# Problem 1: Fast $L_1$ Difference

In data streaming, the focus is often on the space complexity of solving particular problems. It turns out that, in practice, when processing massive streams online, time efficiency is just as important, if not more so, than space usage. For many aggregates, such as $L_2$, $F_0$, quantiles, heavy hitters and so on, not only are the best known solutions optimal or nearly optimal in space, they also turn out to be very time efficient. Indeed, for many problems it seems that some solutions are known which require very little time to process each update in the stream. One notable exception is the problem of computing the $L_1$ difference between two vectors specified by streams. The well-known way to do this involves using 1-stable distributions (the Cauchy distribution), and tracking the inner product of each vector with a pseudo-random vector whose entries are each drawn from a Cauchy distribution. However, to get sufficient accuracy requires tracking a large number of independent inner-products, which means each update can be quite costly.
The main open question therefore is to study the time complexity of $L_1$ difference computations. Two possible directions suggest themselves:
• The algorithms of Indyk and Woodruff [IndykW-05], and simplifications by Bhuvanagiri et al. [BhuvanagiriGKS-06] give improved bounds for $F_k$ computations, $k>2$, based on estimating large frequencies individually and removing; this approach has been extended to quantities such as entropy [BhuvanagiriG-06]. Can it also apply to $L_1$?
• Recent work [LiHC-06] has studied sparse random projections for $L_2$. Follow up work [Li-06] has extended this to sparse projections using stable distributions. What time bounds does this imply for $(\epsilon,\delta)$-approximation of $L_1$ distance?

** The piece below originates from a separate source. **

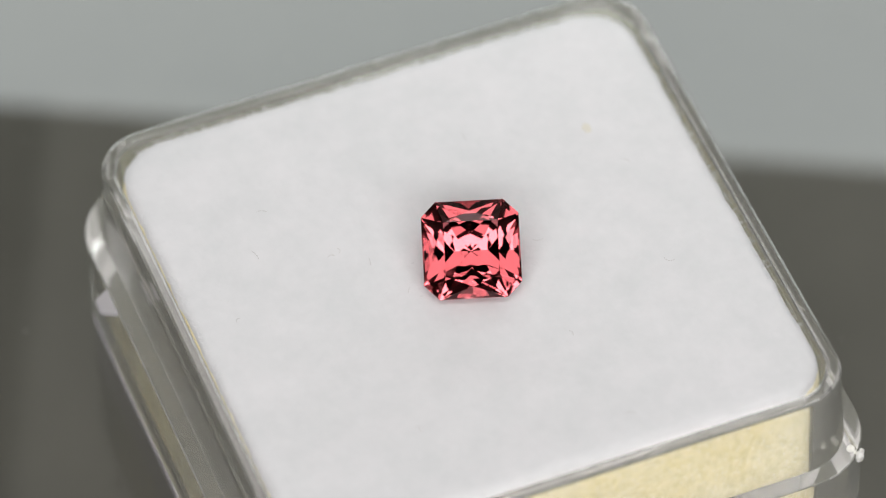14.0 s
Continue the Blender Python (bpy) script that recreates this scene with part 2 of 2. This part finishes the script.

A more general open question arises. So far, there has been considerable success in proving space lower bounds for data stream computations using tools from communication complexity and cell probe model. Is it possible to give non-trivial time lower bounds for update cost (either worst case or amortized) on data streams? Note that the difference between an $O(1)$ and $O(\epsilon^{-2} \log^3 n)$ algorithm for processing each update in a stream translates into the difference between an $O(n)$ and $O(n\epsilon^{-2} \log^3 n)$ algorithm, which might be considered only a small difference in traditional algorithms.